In most cases, loops and failed redirects come from one of these mistakes:

  • Redirecting an old page to another page that already redirects again
  • Creating multiple rules for the same source URL
  • Forgetting that the server already has redirect rules in place
  • Pointing a page to a destination that is later renamed again
  • Using broad regex or wildcard rules without checking the result

These issues create the kind of redirect mess that feels random until you map the full path clearly.

Why Redirect Chains Are a Hidden SEO Problem

Not every redirect problem becomes a visible loop. Some become chains instead. A page moves from URL A to URL B, then from B to C, then from C to D. The visitor still gets somewhere, but the path is wasteful and messy.

That matters because redirect chains slow down the experience and make site maintenance harder over time. They also make it much easier to lose track of which URL is supposed to be the final one.

How Migrations Make Redirect Problems Worse

Site moves often leave old URL patterns behind.
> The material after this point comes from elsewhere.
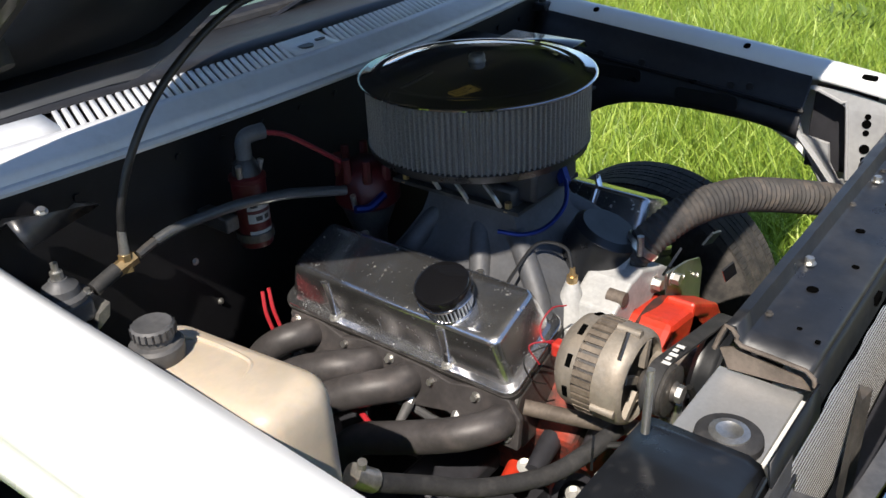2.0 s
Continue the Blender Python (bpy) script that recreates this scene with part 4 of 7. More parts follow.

A website migrated with Duplicator or All-in-One WP Migration can easily inherit a mix of old slugs, changed structures, and leftover redirect habits from the previous version.

That is one reason why loops often appear long after the migration seemed finished.

People Also Ask About Redirection Loops

Why does Redirection say the rule works but my page still loops?

Usually because another plugin, server rule, or old redirect in the chain is also changing the URL.

Can a cache plugin make redirect testing harder?

Yes. A cached redirect response can make it look like the new rule is broken even when the actual issue is stale cache.

Should I delete all redirects and start over?

Only if the rule set is truly unmanageable. In many cases, cleaning the chain and identifying the final destination is enough.

How to Fix Redirect Problems Safely

The best process is to simplify, not add more rules. Start by tracing the full redirect path and deciding what the final URL should be. Then remove any unnecessary middle steps.

  1. Identify the original source URL
  2. Trace every redirect hop until the final destination
  3. Remove duplicate or outdated rules
  4. Check for server-level redirects outside the plugin
  5. Retest in a clean browser session after clearing cache

This process is slower than guessing, but it prevents the classic mistake of fixing one redirect by creating two new ones.

Related Plugins That Matter

This topic often overlaps with Broken Link Checker when 404s are being repaired, Yoast SEO or Rank Math when URL changes follow SEO cleanup, and migration tools like Duplicator.

These connected tools matter because redirect trouble is usually part of a larger URL management problem, not a standalone plugin failure.

Final Thoughts

If Redirection creates loops instead of fixing broken URLs, the answer is usually not adding another redirect on top. The better answer is simplifying the URL path, removing duplicates, and making one clean rule point to one final destination.

That is what turns redirect cleanup back into actual cleanup.